DIRECTIONS FOR THIS TASK -> From the entries that follow, reproduce exactly and only the lines from the line with "5. More parts follow." to the line with "self.m.append(self.slot(material))", endpoints included.

^^^^^^^^^^^^^^^^

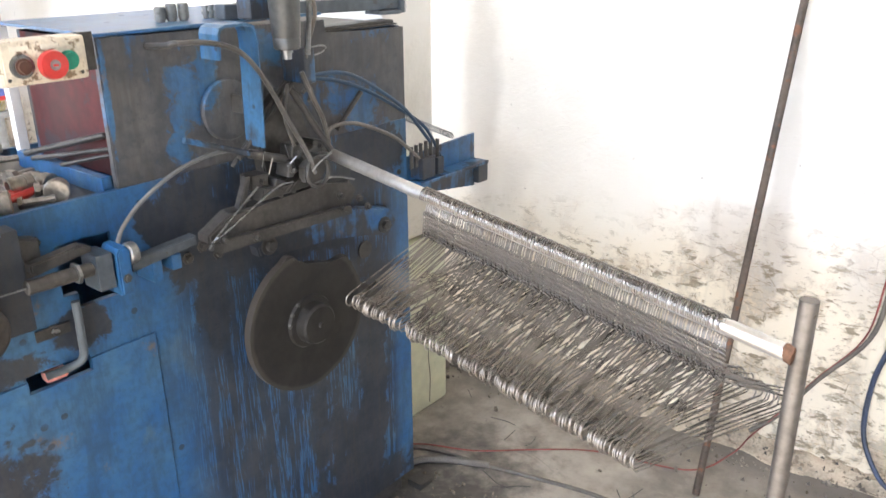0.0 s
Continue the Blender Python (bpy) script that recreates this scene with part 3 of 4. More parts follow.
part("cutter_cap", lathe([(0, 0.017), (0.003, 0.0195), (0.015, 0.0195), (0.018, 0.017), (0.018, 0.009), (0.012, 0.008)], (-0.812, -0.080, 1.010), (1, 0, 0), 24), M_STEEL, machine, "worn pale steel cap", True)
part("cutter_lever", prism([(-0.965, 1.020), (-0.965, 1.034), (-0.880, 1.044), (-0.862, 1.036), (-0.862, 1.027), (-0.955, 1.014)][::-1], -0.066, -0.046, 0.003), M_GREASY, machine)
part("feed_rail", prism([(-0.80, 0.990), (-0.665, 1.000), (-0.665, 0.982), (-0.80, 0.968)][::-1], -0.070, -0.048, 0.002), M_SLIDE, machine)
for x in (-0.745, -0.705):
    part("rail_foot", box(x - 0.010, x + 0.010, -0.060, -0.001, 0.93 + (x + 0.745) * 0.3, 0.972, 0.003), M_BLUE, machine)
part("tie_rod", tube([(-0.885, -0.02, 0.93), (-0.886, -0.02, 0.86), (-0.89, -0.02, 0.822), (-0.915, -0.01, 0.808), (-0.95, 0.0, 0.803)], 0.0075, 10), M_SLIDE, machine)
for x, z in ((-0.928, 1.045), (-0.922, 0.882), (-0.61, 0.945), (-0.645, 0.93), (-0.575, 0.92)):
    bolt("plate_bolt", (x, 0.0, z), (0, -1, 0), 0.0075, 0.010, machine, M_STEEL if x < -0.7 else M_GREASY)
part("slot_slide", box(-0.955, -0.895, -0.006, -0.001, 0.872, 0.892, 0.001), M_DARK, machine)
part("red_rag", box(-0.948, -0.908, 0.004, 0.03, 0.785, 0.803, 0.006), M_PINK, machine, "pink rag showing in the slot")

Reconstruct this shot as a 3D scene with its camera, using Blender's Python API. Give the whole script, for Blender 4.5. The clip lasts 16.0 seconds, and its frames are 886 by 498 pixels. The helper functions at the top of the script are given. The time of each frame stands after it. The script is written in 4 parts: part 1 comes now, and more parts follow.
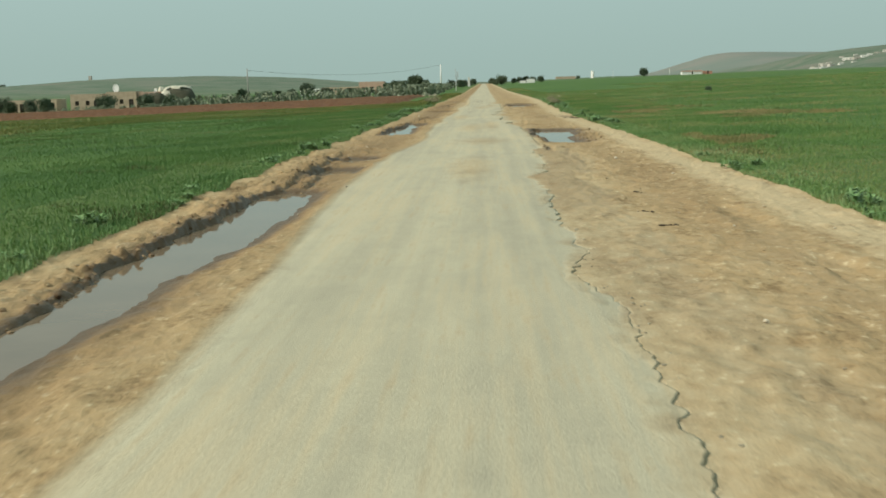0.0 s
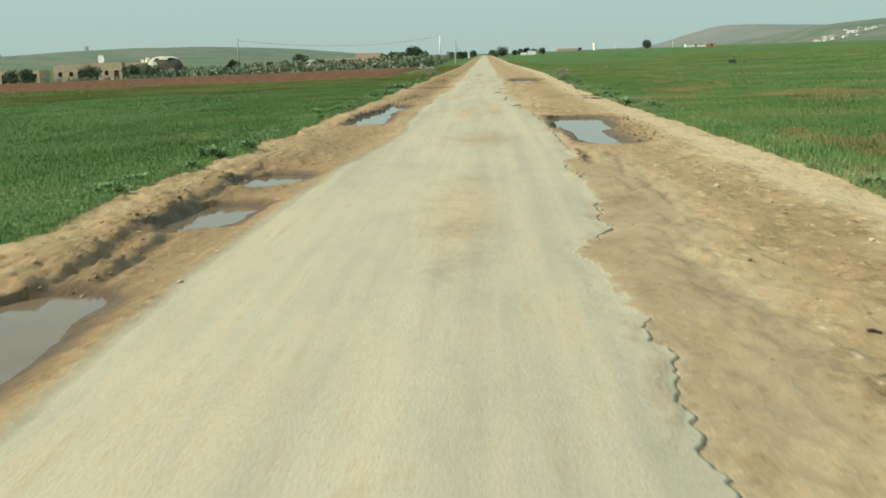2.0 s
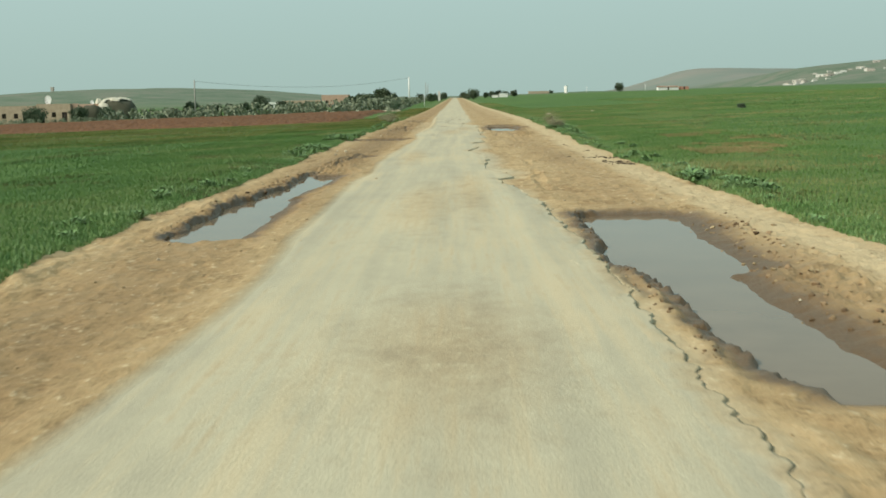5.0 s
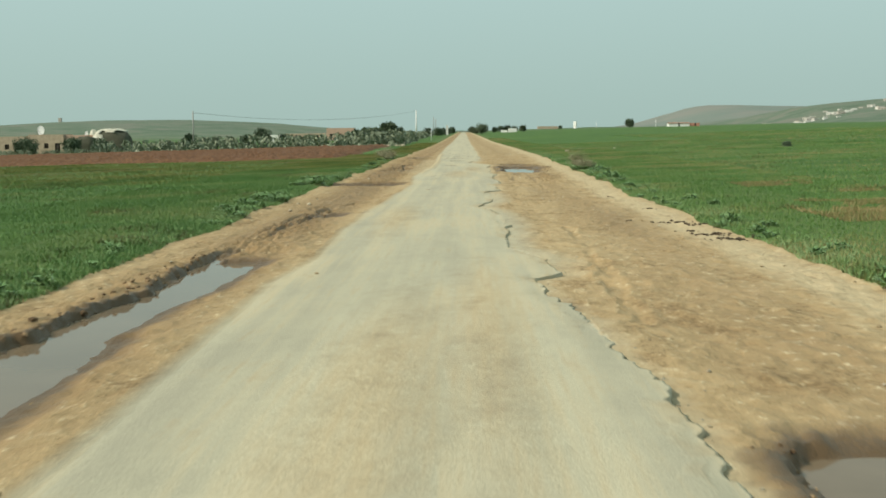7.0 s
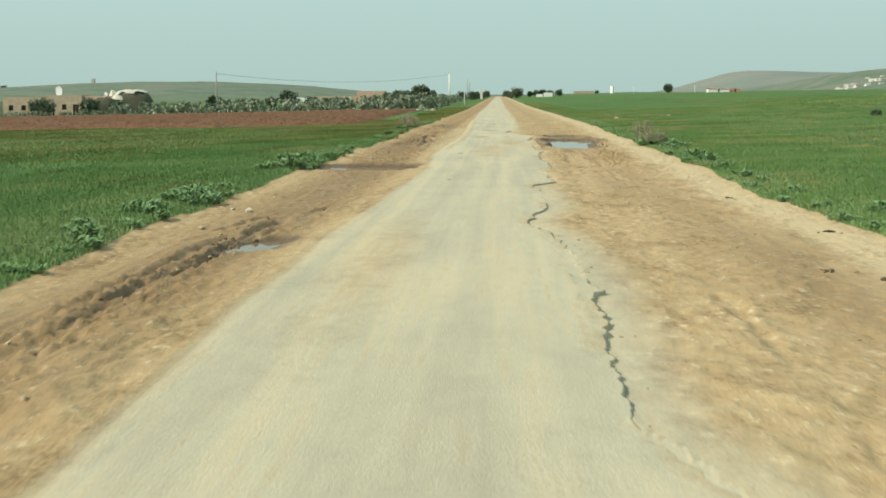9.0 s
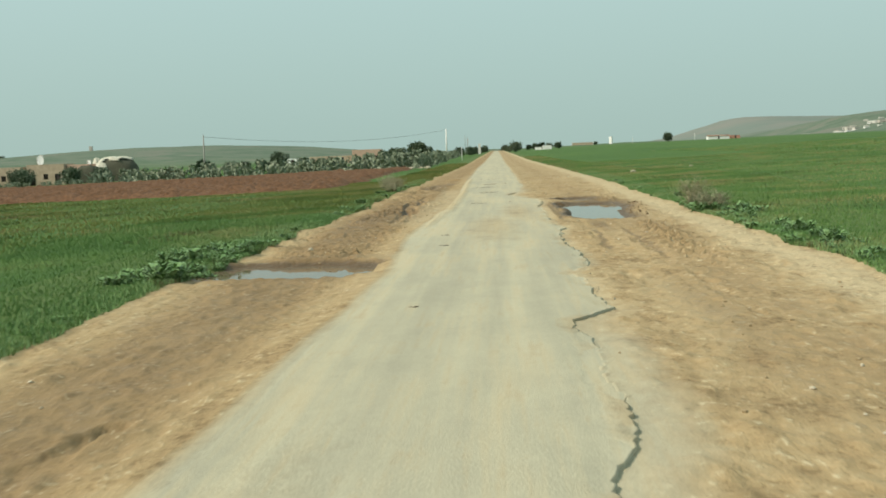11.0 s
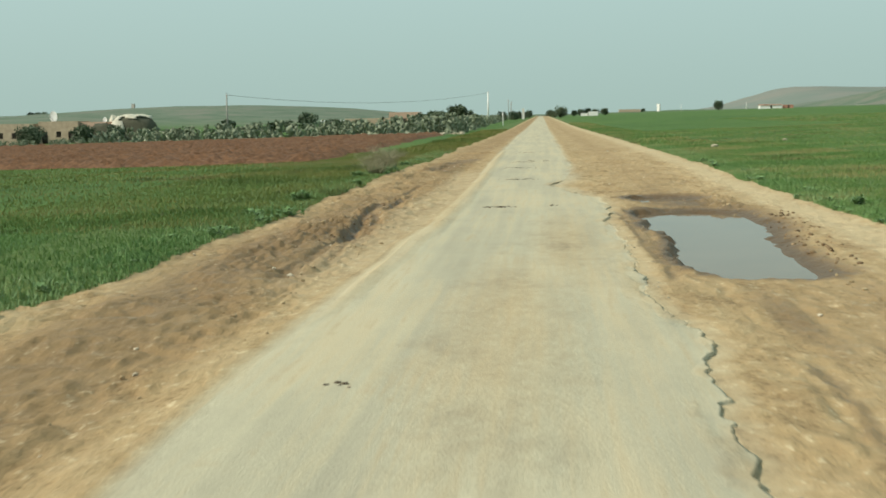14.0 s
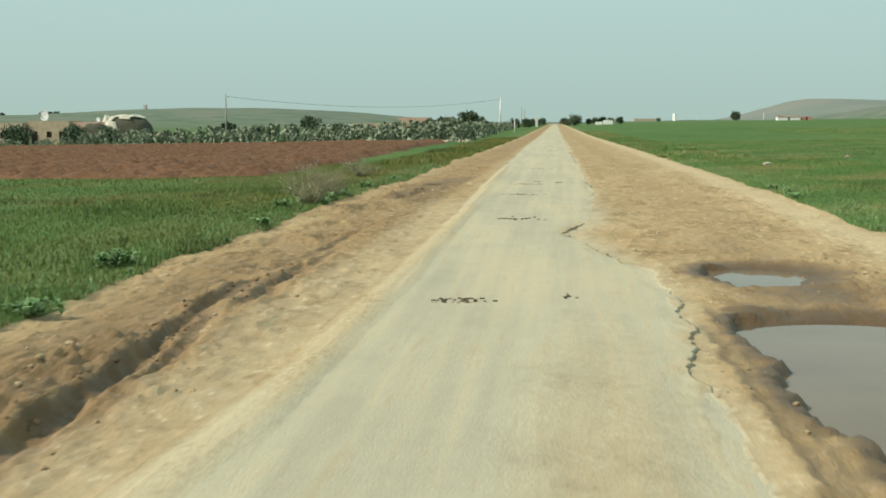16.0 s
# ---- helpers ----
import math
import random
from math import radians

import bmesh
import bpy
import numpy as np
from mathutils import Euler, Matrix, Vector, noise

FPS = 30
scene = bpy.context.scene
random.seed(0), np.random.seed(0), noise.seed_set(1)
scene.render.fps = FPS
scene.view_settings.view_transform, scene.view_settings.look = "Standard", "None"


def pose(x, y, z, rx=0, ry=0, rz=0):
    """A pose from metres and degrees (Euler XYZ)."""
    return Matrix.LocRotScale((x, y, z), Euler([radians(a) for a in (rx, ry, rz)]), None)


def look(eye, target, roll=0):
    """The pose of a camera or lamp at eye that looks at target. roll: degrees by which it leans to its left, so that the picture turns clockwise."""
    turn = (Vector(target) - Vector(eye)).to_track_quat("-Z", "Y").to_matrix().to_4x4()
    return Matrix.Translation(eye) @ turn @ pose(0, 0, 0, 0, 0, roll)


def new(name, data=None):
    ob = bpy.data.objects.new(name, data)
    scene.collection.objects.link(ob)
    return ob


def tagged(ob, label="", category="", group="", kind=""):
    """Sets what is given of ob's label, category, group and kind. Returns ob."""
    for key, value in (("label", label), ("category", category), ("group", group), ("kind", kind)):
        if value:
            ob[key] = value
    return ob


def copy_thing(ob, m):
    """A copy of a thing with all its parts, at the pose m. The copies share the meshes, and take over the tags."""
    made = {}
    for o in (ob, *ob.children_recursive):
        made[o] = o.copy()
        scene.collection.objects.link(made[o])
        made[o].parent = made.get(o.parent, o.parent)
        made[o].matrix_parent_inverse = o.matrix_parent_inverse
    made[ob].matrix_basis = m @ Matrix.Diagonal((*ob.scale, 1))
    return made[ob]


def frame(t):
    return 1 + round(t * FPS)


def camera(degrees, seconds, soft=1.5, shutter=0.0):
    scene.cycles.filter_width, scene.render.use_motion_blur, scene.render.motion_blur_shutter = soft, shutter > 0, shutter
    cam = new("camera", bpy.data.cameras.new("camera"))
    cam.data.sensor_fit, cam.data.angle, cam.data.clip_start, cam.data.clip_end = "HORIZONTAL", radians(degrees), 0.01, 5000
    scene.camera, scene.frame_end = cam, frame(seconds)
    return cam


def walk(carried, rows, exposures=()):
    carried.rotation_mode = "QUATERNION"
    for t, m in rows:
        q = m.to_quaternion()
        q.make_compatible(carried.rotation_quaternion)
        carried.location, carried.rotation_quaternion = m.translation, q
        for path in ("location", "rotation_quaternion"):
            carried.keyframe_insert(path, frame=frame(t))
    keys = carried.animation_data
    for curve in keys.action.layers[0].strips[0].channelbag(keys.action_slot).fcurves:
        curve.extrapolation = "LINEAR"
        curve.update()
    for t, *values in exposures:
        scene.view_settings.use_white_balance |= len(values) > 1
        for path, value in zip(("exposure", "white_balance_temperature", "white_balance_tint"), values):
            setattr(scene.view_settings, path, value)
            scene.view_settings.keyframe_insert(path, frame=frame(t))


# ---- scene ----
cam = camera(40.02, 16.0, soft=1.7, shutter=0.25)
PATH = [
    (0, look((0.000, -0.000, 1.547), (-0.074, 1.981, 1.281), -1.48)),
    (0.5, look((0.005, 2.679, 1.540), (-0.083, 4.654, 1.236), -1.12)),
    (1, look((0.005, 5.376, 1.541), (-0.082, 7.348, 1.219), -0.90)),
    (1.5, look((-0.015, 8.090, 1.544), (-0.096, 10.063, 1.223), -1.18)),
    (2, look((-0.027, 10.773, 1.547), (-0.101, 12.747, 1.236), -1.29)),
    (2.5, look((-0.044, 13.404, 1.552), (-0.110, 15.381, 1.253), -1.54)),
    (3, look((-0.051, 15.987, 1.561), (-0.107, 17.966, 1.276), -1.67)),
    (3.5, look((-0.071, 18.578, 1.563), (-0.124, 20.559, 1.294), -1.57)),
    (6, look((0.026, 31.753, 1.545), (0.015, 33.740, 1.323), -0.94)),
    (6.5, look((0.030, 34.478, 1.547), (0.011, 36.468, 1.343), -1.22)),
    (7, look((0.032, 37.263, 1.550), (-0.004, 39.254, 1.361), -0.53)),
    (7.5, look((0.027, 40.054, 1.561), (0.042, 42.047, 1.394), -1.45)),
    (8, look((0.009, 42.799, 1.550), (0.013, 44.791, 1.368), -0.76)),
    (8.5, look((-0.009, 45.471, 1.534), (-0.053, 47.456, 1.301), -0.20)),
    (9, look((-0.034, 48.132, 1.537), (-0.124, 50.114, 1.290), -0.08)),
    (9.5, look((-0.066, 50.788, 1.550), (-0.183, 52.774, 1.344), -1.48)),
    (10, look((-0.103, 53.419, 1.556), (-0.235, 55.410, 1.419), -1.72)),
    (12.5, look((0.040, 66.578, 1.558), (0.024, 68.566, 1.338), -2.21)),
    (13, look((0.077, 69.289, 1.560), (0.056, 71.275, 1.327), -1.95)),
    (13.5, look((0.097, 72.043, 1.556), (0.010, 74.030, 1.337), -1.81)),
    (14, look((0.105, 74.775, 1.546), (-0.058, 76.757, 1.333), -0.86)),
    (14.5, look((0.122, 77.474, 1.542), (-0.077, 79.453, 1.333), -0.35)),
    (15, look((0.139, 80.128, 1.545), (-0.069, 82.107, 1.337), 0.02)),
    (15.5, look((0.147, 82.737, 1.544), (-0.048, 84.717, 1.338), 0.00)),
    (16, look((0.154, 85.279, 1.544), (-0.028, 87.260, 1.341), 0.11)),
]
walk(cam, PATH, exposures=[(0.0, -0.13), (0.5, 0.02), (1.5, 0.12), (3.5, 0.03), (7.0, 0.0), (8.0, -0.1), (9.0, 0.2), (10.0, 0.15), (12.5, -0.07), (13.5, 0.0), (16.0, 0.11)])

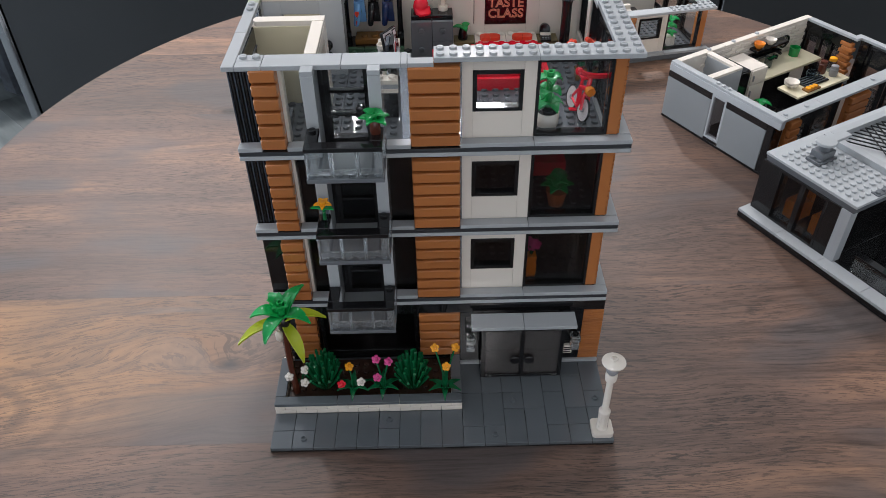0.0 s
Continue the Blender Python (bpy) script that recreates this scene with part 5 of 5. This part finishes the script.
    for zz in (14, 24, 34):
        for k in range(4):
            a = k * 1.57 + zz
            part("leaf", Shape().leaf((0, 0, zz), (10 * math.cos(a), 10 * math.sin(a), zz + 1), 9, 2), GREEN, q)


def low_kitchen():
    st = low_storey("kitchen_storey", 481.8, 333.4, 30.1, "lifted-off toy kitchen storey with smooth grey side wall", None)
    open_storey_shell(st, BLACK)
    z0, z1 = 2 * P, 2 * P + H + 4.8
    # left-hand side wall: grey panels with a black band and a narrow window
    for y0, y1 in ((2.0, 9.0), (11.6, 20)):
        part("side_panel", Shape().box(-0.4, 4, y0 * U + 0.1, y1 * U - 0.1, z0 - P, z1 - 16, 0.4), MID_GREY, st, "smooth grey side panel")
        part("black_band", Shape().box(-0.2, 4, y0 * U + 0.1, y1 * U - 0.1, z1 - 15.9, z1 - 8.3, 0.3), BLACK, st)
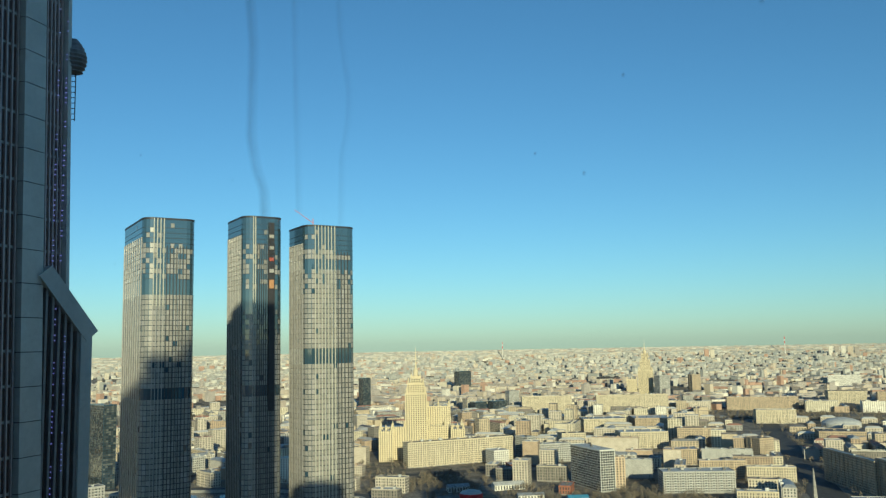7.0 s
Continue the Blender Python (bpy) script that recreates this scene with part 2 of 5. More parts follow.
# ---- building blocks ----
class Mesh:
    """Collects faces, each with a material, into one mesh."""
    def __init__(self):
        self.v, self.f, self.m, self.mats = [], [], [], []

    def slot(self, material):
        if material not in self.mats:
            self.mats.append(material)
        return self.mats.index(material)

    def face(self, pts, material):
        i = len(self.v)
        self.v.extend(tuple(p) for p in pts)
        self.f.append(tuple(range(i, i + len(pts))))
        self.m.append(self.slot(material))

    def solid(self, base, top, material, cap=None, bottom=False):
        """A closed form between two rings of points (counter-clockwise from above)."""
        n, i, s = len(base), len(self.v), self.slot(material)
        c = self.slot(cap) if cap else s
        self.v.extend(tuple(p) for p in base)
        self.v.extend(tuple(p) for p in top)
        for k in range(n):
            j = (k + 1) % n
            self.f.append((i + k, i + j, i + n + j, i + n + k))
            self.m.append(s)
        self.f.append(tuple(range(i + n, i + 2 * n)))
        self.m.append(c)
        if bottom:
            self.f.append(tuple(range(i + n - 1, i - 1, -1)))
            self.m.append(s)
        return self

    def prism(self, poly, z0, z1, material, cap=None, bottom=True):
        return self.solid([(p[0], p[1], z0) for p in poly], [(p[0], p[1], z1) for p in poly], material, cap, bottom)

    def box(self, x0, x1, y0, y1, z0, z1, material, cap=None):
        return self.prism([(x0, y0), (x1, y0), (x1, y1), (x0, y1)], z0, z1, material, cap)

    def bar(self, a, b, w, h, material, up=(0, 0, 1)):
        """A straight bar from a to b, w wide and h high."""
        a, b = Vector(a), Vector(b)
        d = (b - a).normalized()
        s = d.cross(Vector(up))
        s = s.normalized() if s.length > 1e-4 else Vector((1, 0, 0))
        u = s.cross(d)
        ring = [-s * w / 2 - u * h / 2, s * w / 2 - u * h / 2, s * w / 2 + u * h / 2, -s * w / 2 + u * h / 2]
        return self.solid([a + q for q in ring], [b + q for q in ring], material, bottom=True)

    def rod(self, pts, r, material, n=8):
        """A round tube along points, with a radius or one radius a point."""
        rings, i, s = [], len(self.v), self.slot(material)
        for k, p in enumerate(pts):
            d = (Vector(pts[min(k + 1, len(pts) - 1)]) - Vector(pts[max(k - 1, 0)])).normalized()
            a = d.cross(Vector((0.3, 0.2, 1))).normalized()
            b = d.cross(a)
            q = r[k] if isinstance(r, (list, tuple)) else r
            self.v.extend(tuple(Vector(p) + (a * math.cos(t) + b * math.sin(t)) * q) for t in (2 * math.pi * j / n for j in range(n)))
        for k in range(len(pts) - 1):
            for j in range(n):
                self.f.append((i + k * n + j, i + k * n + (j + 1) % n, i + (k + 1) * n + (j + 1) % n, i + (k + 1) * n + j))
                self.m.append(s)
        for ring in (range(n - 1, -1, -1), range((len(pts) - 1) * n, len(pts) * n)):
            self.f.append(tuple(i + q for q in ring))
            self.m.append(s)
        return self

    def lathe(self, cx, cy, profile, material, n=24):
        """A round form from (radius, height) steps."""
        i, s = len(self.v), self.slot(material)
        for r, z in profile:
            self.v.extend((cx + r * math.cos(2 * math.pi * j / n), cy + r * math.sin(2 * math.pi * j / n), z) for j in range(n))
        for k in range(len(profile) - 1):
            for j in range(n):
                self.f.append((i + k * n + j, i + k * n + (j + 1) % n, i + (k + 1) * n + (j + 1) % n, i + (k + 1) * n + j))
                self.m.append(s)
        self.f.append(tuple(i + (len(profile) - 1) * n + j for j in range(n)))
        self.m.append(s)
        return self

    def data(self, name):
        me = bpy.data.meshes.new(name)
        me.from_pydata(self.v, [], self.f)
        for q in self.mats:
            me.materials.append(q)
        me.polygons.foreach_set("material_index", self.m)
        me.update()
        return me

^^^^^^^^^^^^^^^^

EXERCISE RESPONSE ->
Continue the Blender Python (bpy) script that recreates this scene with part 2 of 5. More parts follow.
# ---- building blocks ----
class Mesh:
    """Collects faces, each with a material, into one mesh."""
    def __init__(self):
        self.v, self.f, self.m, self.mats = [], [], [], []

    def slot(self, material):
        if material not in self.mats:
            self.mats.append(material)
        return self.mats.index(material)

    def face(self, pts, material):
        i = len(self.v)
        self.v.extend(tuple(p) for p in pts)
        self.f.append(tuple(range(i, i + len(pts))))
        self.m.append(self.slot(material))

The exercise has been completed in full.